SHARE

An army marches on its stomach, and leaves trash in its wake. 

Before combat can even begin, militaries start generating waste. Disposing of refuse, such as wrappers, containers, and disused packaging, is a problem at every stage of the life cycle. It takes energy to ship the packaging into a country, it requires dedicated resources to get rid of it, and improper disposal can leave long-lasting damage on the environment and on people who breathe the fumes from burn pits. That’s why DARPA, the Pentagon’s blue-sky projects wing, wants future supplies packaged in waste that is itself useful a second time, whether as fuel, building material, or food itself.

This is the goal of DARPA’s ReSource program, which is soon going to be moving onto its second phase. In the first phase, teams from Battelle (a private research company frequently contracted by the government), Iowa State University, MIT, and Michigan Technological University, alongside government partners, studied proofs-of-concept for such waste conversion.

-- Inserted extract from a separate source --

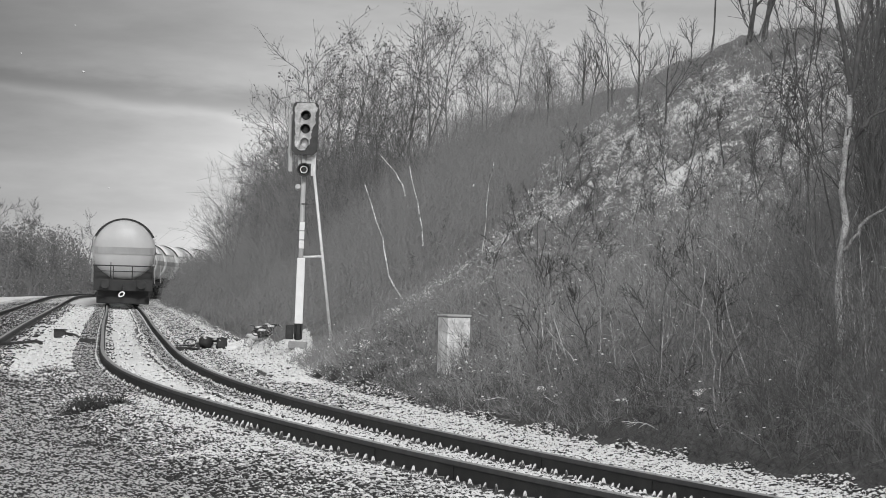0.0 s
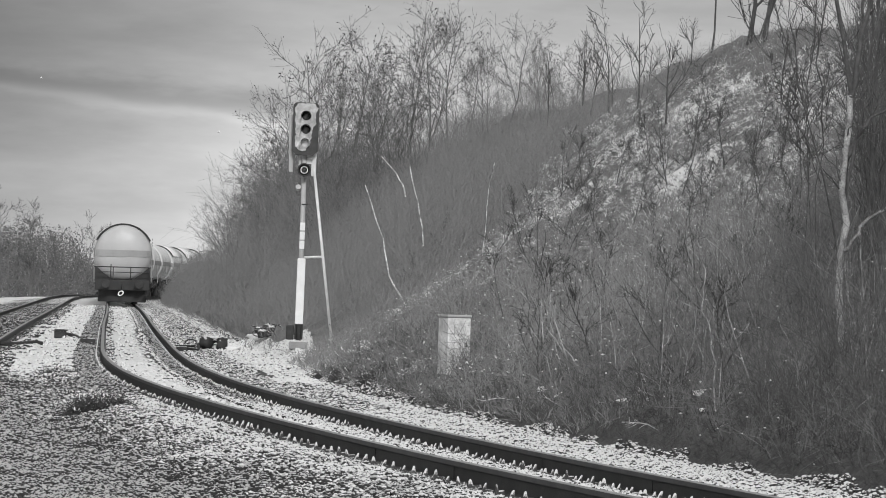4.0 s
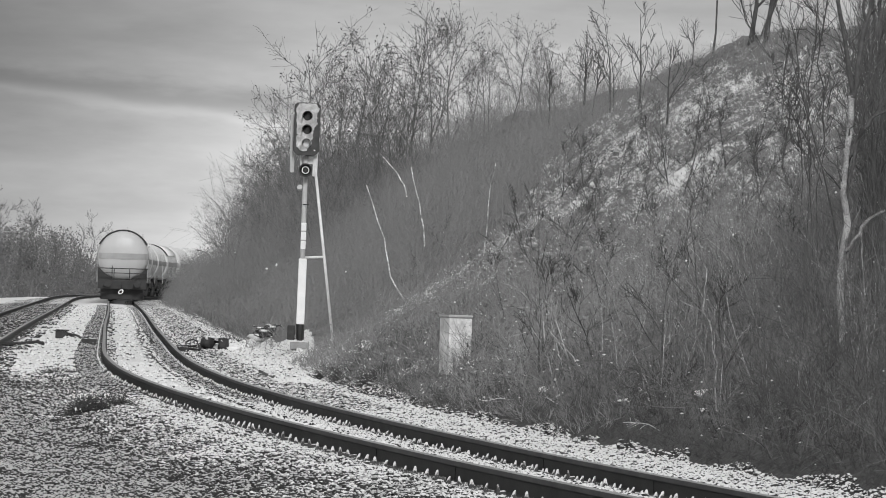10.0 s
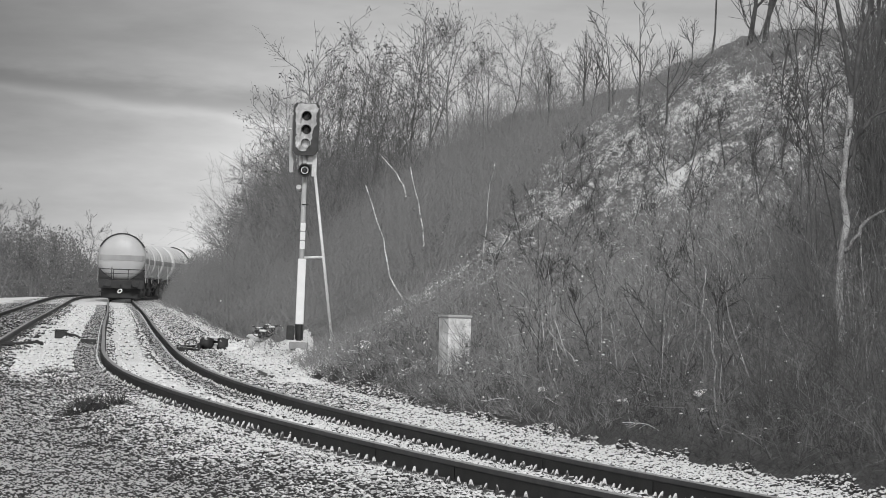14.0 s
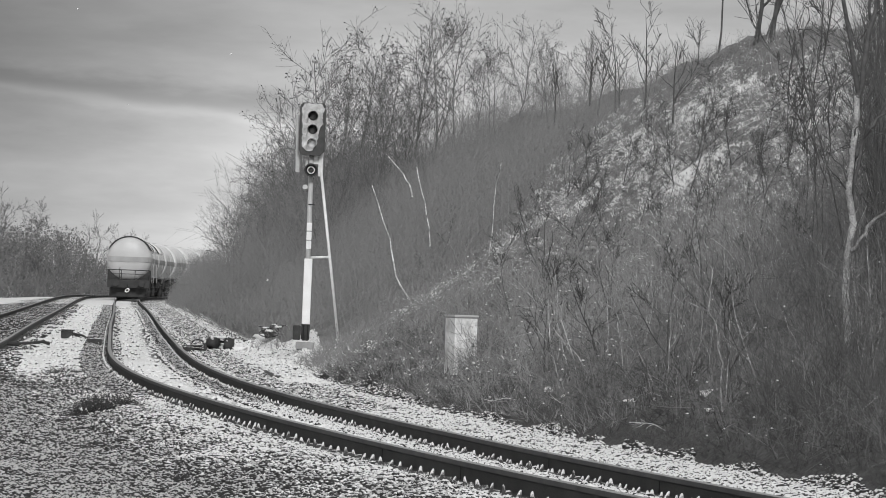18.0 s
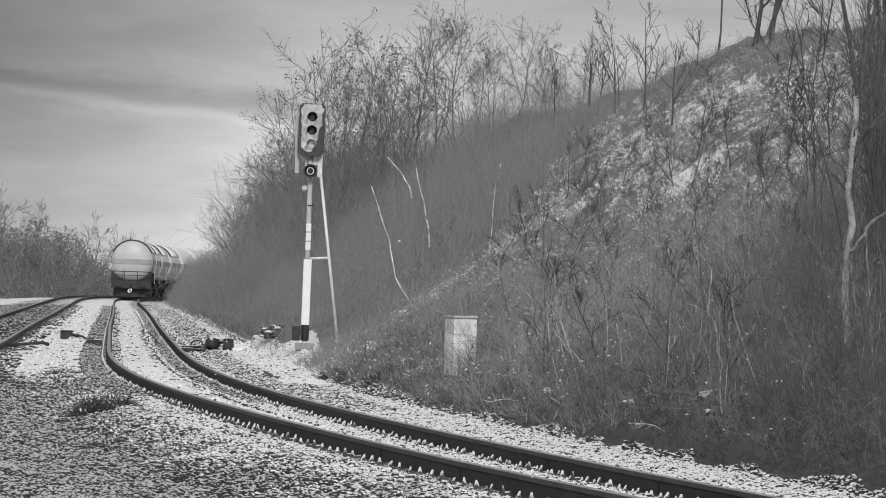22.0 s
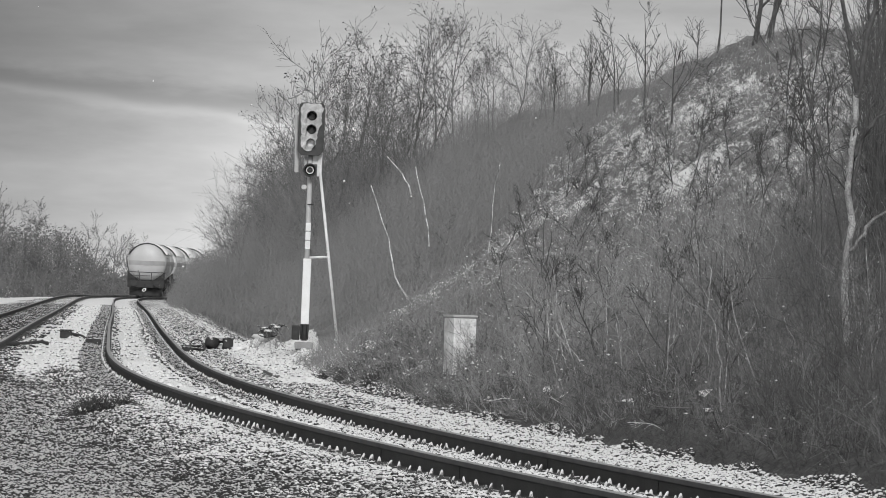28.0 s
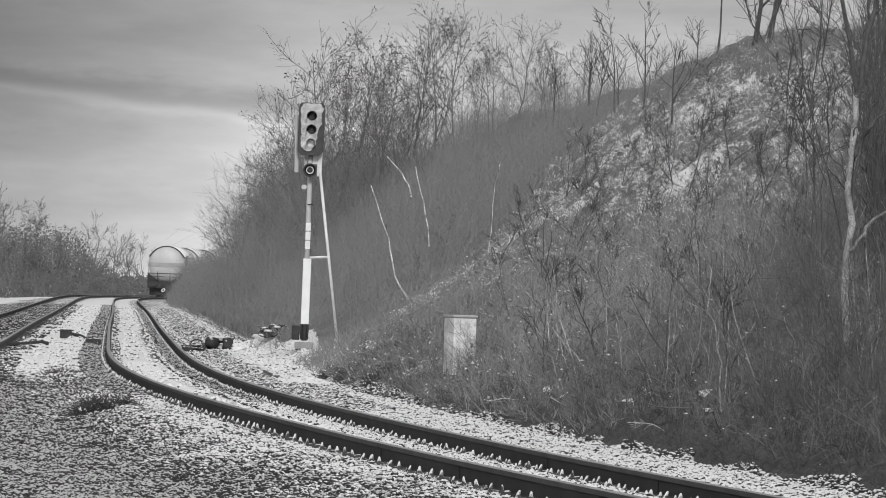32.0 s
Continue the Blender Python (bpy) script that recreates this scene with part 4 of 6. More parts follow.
def thicket(seed, x, y, tall, side, r0, mat, name, label, category, kw=1.0, wild=0.24, lean=0.38, joints=3):
    """Brush: one stem per place, each with side twigs."""
    rng = np.random.default_rng(seed)
    m = len(x)
    start = np.stack([x, y, ground_z(x, y) - 0.05], -1)
    way = np.stack([rng.normal(0, lean, m), rng.normal(0, lean, m), np.ones(m)], -1)
    P = wander(start, way, tall, 5, wild, rng, 0.02)
    R = (r0 * rng.uniform(0.6, 1.3, m))[:, None] * np.linspace(1, 0.35, 5)
    Q, QR = offshoots(P, R, m * side, kw, 0.42, joints, 0.26, rng, 0.2, 0.04, 0.7)
    me = sheet(name, *joined([tubes(P, R, 3), tubes(Q, np.maximum(QR, r0 * 0.3), 3)]), mat)
    return tagged(new(name, me), label, category, kind="stuff"), P, Q


def clumps(rng, x, y, o, each, size, tall, wide=0.5):
    """Fine twig ends filling the brush."""
    x, y, tall = np.repeat(x, each), np.repeat(y, each), np.repeat(tall, each)
    m = len(x)
    x, y = x + rng.normal(0, wide, m), y + rng.normal(0, 1.0, m)
    z = ground_z(x, y) + tall * rng.uniform(0, 1, m) ** 1.2
    V, F = leaf_quads(np.stack([x, y, z], -1), size, rng)
    tagged(new("far_brush", sheet("far_brush", V, F, TWIG)), "fine grey twig ends of the far brush", "brush", kind="stuff")


def build_brush():
    rng = np.random.default_rng(21)

    def scatter(count, y0, y1, o0, o1):
        y, o = rng.uniform(y0, y1, count), o0 + (o1 - o0) * rng.uniform(0, 1, count)
        return centre_x(y) + o, y, o

    # near the line, thin and tall
    x, y, o = scatter(9000, 46, 112, 2.95, 9.5)
    keep = (x < 0.076 * y + 0.4) & (rng.uniform(0, 1, len(x)) < np.interp(o, (3.2, 5.0, 6.0, 9.5), (1.0, 0.8, 0.45, 0.3))) & (wave(x, y, 1.1, 9.0) > -0.75) & ~((np.abs(y - 104 - 5 * lumps(x, y, 4.0)) < 6) & (rng.uniform(0, 1, len(x)) < 0.8)) & ~((y > 84) & (rng.uniform(0, 1, len(x)) < 0.35))
    x, y, o = x[keep], y[keep], o[keep]
    tall = rng.uniform(0.45, 1.25, len(x)) * np.interp(o, (3.2, 4.2, 6, 7, 9.5), (0.55, 1.05, 1.0, 0.6, 0.4)) * np.interp(y, (50, 76, 86, 100, 112), (1.25, 1.0, 0.7, 0.5, 0.8))
    # nearer stems take the dimmed tone, farther ones a paler grey
    near = y < 70
    few = ~near | (rng.uniform(0, 1, len(x)) < 0.75)
    x, y, o, tall, near = x[few], y[few], o[few], tall[few], near[few]
    ob, P, Q = thicket(1, x[near], y[near], tall[near], 8, 0.0036, NEAR_TWIG, "brush", "dense dark twiggy brush near the line", "brush", 1.2, 0.3, joints=2)
    ob, P2, Q2 = thicket(7, x[~near], y[~near], tall[~near], 8, 0.0046, MID_TWIG, "brush", "dense bare grey brush with snow flecks on the bank", "brush", 1.2, 0.3, joints=2)
    u, v, w = scatter(2800, 46, 100, 2.74, 3.9)
    keep = (u < 0.076 * v + 0.3) & ~((w < 2.83) & (v < 62))
    u, v = u[keep], v[keep]
    thicket(9, u, v, rng.uniform(0.12, 0.5, len(u)) * np.where((v < 64) & (w[keep] < 3.1), 0.5, 1.0), 6, 0.004, DARK_TWIG, "low_brush", "dark tangle of low twigs along the ballast edge", "brush", 1.3, 0.4, 0.8, joints=2)
    # a dark stand of stems behind the frosted trunk
    u, v, w = scatter(2200, 58, 68, 4.4, 8.0)
    keep = (u > 0.0694 * v) & (u < 0.0745 * v)
    u, v = u[keep], v[keep]
    thicket(19, u, v, rng.uniform(1.0, 3.0, len(u)), 10, 0.0052, DARK_TWIG, "brush", "tall dark leggy brush behind the frosted trunk", "brush", 0.35, 0.1, 0.03, joints=3)
    # the thickest of it, where the bank comes closest; dark twigs also hold corner vignetting
    u, v, w = scatter(600, 46, 57, 3.0, 4.6)
    thicket(15, u, v, rng.uniform(0.4, 1.5, len(u)), 9, 0.0034, DARK_TWIG, "brush", "dark dense thicket of thin stems by the ballast", "brush", 1.1, 0.26, 0.25, joints=2)
    u, v, w = scatter(420, 58.5, 64, 3.9, 6.4)
    thicket(17, u, v, rng.uniform(0.9, 1.9, len(u)), 10, 0.0034, NEAR_TWIG, "brush", "tall dense brown brush before the dark trees", "brush", 1.0, 0.24, 0.25, joints=2)
    u, v, w = scatter(1500, 46, 66, 2.84, 3.7)
    thicket(18, u, v, rng.uniform(0.08, 0.34, len(u)), 6, 0.0036, DARK_WEED, "low_brush", "dark matted dead weeds at the edge of the stones", "brush", 1.3, 0.4, 0.8, joints=2)
    P, Q = np.concatenate([P, P2]), np.concatenate([Q, Q2])
    # flecks of snow caught in it
    at = np.concatenate([Q[:, 1], P[:, 2]])
    at = at[rng.uniform(0, 1, len(at)) < 0.03]
    octa = np.array([(1, 0, 0), (-1, 0, 0), (0, 1, 0), (0, -1, 0), (0, 0, 0.6), (0, 0, -0.4)], float)
    tri = np.array([(0, 2, 4), (2, 1, 4), (1, 3, 4), (3, 0, 4), (2, 0, 5), (1, 2, 5), (3, 1, 5), (0, 3, 5)])
    size = rng.uniform(0.006, 0.017, (len(at), 1, 1)) * rng.uniform(0.6, 1.5, (len(at), 1, 3))
    V = at[:, None] + octa[None] * size
    F = tri[None] + (np.arange(len(at)) * 6)[:, None, None]
    tagged(new("snow_flecks", sheet("snow_flecks", V.reshape(-1, 3), F.reshape(-1, 3), SNOW)), "small clots of snow caught in the twigs", "snow", kind="stuff")
    # twigs before the cabinet
    u, v = rng.uniform(0.0, 0.62, 46), rng.uniform(79.3, 81.4, 46)
    thicket(13, u, v, rng.uniform(0.3, 0.75, 46) * np.interp(u, (0, 0.2, 0.6), (0.8, 0.8, 1.3)), 6, 0.0045, DARK_TWIG, "cabinet_brush", "dark twigs growing up before the cabinet", "brush", 1.1, 0.26, 0.3, joints=2)
    # pale stalks standing out of the near brush
    x, y, o = scatter(150, 47, 72, 3.3, 5.6)
    keep = x < 0.074 * y
    x, y, o = x[keep], y[keep], o[keep]
    thicket(8, x, y, rng.uniform(0.5, 1.5, len(x)), 3, 0.007, PALE_BARK, "pale_brush", "scattered pale frosted stalks in the brush", "brush", 0.8, 0.14, 0.25)
    # short growth along the crest
    x, y, o = scatter(1100, 96, 170, 9.6, 12.0)
    thicket(12, x, y, rng.uniform(0.12, 0.5, len(x)) * (0.7 + 0.6 * (lumps(o, y, 3.0, 4) > 0.2)), 5, 0.006, MID_TWIG, "crest_brush", "short bare scrub along the crest of the bank", "brush", 1.2, 0.3, 0.5, joints=2)
    x, y, o = scatter(1500, 142, 225, 8.6, 12.6)
    some = (y > 160) | (rng.uniform(0, 1, len(x)) < 0.3)
    x, y, o = x[some], y[some], o[some]
    thicket(14, x, y, rng.uniform(0.5, 1.25, len(x)) * np.interp(y, (142, 165, 180), (0.4, 0.9, 1.5)), 6, 0.006, TWIG, "crest_brush", "dense grey scrub along the far crest of the bank", "brush", 1.2, 0.3, 0.4, joints=2)
    clumps(rng, x, y, o, 14, 0.016, np.interp(y, (142, 165, 180), (0.3, 0.8, 1.4)))
    # beyond the spur, thick and grey
    x, y, o = scatter(3800, 113, 200, 3.8, 10.5)
    keep = ~((y > 114) & (y < 130) & (o < 4.25)) & (rng.uniform(0, 1, len(x)) < np.interp(o, (4.2, 9.0, 10.5), (1.0, 0.8, 0.5)))
    x, y, o = x[keep], y[keep], o[keep]
    thicket(2, x, y, rng.uniform(0.9, 2.3, len(x)) * np.interp(o, (3.8, 6, 8.5, 10.5), (0.5, 1.0, 0.75, 0.4)), 6, 0.0042, TWIG, "far_brush", "dense grey bare brush covering the far bank", "brush", 1.3, joints=2)
    clumps(rng, x, y, o, 15, 0.015, np.interp(o, (3.8, 6, 8.5, 10.5), (0.5, 1.0, 0.6, 0.15)) * 1.5)
    x, y, o = scatter(2500, 200, 340, 4.4, 9.5)
    thicket(3, x, y, rng.uniform(1.6, 4.2, len(x)) * np.interp(o, (4.6, 5.8, 9.0), (0.4, 1.0, 0.9)), 6, 0.0075, TWIG, "far_brush", "dense grey bare brush at the foot of the far trees", "brush", 1.1, joints=2)
    clumps(rng, x, y, o, 26, 0.022, np.interp(o, (4.6, 5.8, 9.0), (0.4, 1.0, 0.8)) * 2.8)
    x, y, o = scatter(620, 188, 275, 5.8, 10.2)
    thicket(16, x, y, rng.uniform(2.0, 4.4, len(x)) * np.interp(o, (5.8, 8.0, 10.2), (1.0, 0.85, 0.6)), 9, 0.010, STAND_TWIG, "far_brush", "tall tangle of bare twigs among the far trees", "brush", 1.0, 0.2, 0.22, joints=3)
    x, y, o = scatter(480, 340, 620, 7.0, 15)
    thicket(4, x, y, rng.uniform(2.5, 6.5, len(x)), 8, 0.017, TWIG, "far_brush", "dense grey bare brush on the inside of the curve", "brush", 1.1, joints=2)
    clumps(rng, x, y, o, 60, 0.045, np.full(len(x), 4.0))
    x, y, o = scatter(2300, 104, 420, 2.6, 5.0)
    clear = (y > 134) | (o > 3.7)
    x, y, o = x[clear], y[clear], o[clear]
    thicket(6, x, y, rng.uniform(0.3, 0.9, len(x)) * np.interp(o, (2.95, 3.6, 5.0), (0.5, 0.9, 1.3)) * np.interp(y, (104, 250), (0.8, 1.5)), 6, 0.008, TWIG, "far_brush", "low grey weeds and brush along the foot of the bank", "brush")
    x, y, o = scatter(650, 290, 480, 2.75, 5.2)
    thicket(11, x, y, rng.uniform(0.9, 2.0, len(x)) * np.interp(o, (2.75, 3.3, 4.2), (0.45, 0.9, 1.3)), 9, 0.008, TWIG, "far_brush", "dense grey bare brush close to the far line", "brush", 1.1, 0.24, 0.2, joints=2)
    clumps(rng, x, y, o, 40, 0.030, np.interp(o, (2.75, 3.3, 4.2), (0.4, 1.1, 1.9)), 0.25)
    # woods on the far left, beyond the curve: low growth, thick at the foot
    y = rng.uniform(560, 640, 800)
    x = rng.uniform(-62, -6, 800)
    tall = np.interp(x, (-62, -37, -34.5, -32, -26, -6), (6.6, 6.2, 4.0, 2.4, 2.0, 1.8)) * rng.uniform(0.45, 1.0, len(x))
    thicket(5, x, y, tall, 9, 0.035, WOODS, "distant_woods", "leafless undergrowth beyond the curve in a mist-toned grey", "woods", 1.3, 0.3, 0.4, joints=2)
    q = rng.uniform(0, 1, 130000) ** 1.2
    x = -62 + 50 * rng.uniform(0, 1, 130000) ** 1.3
    y = rng.uniform(575, 640, 130000)
    z = np.interp(x, (-62, -37, -34.5, -32, -27, -12), (7.8, 7.4, 4.6, 2.8, 2.4, 2.1)) * q * (0.86 + 0.2 * lumps(x, y, 3.0))
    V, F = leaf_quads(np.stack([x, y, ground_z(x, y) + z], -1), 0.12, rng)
    tagged(new("distant_woods", sheet("distant_woods", V, F, WOODS)), "dense twig masses of the far woods in a mist-toned grey", "woods", kind="stuff")
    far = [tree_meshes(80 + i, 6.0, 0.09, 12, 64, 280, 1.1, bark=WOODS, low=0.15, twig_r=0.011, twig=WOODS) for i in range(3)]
    for i in range(24):
        x = -61 + 38 * ((i * 0.618) % 1.0)
        y = 565 + 45 * ((i * 0.381) % 1.0)
        size = float(np.interp(x, (-60, -43, -34, -28, -23), (1.45, 1.38, 1.15, 0.85, 0.7))) * rng.uniform(0.8, 1.08)
        plant_tree("tree", far[i % 3], (x, y, float(ground_z(x, y)) - 0.1), "leafless tree beyond the curve in a mist-toned grey", i * 1.3, "distant trees", size)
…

This waste can take many forms. Consider one of the simplest: a disposable or recyclable water bottle. It offers many virtues, and of course the water it holds for a thirsty soldier is its primary purpose. It’s self-contained, well-portioned, universally needed, and vital in a pinch. The bottle also has its own mass, which is modest in isolation and massive at scale if there are many of them. Right now, once the bottle is used, it’s just waste. But ReSource envisions a second, useful afterlife for such trash.

[Related: Australian soldiers are testing out stealthy e-bikes for scouting missions]

“Performer teams are tasked with developing systems to break down mixed waste, including common plastics, reformulate the waste at the molecular level into strategic materials and chemicals,” describes DARPA, “and recover purified usable products such as oils, lubricants, and edible macronutrients.”

The ReSource program was first announced in 2019, and in 2020 the team from Michigan Technological University described their plan to turn plastic into protein powder using bacteria.

“Our project is trying to find ways to convert waste plastic into protein powder or nutritional supplements and lubricants,” Steve Techtmann, assistant professor of biological sciences at Michigan Technological University, said in a release. “The general idea is that plastic is hard to break down using biology because it’s made up of a polymer, and its units are stuck together. To break apart the polymer, some bacteria can do this, but it’s very slow. So, to convert plastic into food quickly, we need an alternative approach.”

That approach, at least as envisioned in 2020, was to create a kind of black-box processor, which would put empty water bottles in one end, use heat to break down the bottle, then pass it to a chamber of bacteria that would further process the plastic. The end product would be a protein powder, ready to mix into a soldier’s next drink.

Much work on ReSources still needs to be done to prove that such methods are even viable, to say nothing of the hurdle of getting soldiers to mix processed water bottle remains into their next beverage. 

[Related: Tank in trouble? The Army can just 3D print the part.]

Another use case, pursued by both Michigan and the team from Battelle, focuses on a more expected conversion product, one that skips the food route entirely and focuses on guns.

Battelle chose to focus its conversion process on polyethylene and polyethylene terephthalate, two plastics commonly used in milk jugs and single-use water bottles, respectively. “The team had the choice of a variety of food, pharmaceutical and chemical outputs and selected gun lubricant because the material is both critical to warfighters in the field,” said Battelle in a release.

Guns are a series of moving parts, and friction that causes a gun jam can be fatal. Converting packaging waste into gun lubricant increases the likelihood that soldiers have what they need on hand, and reduces the amount of lubricant that needs to be shipped to forward bases in the first place.

For Battelle’s process, they also turned to bacteria to break down the components. Bacteria self-replicate, meaning only a small amount of the microorganisms would be needed to start the process. Like the Michigan team, Battelle described the time of biological degradation as the greater obstacle, with an expressed desire to speed the process along.

Incinerators and burn pits, which were for years the default waste disposal method of the US military in Afghanistan, come with health risks in the form of hazardous byproducts, durable ground contamination, and the additional risk of light; running an incinerator at night means illuminating part of a base, allowing hostile forces to better see their targets.

Even if early results of ReSource don’t offer quite the speed desired, the ability to convert in-country waste into useful resources would be a huge boon.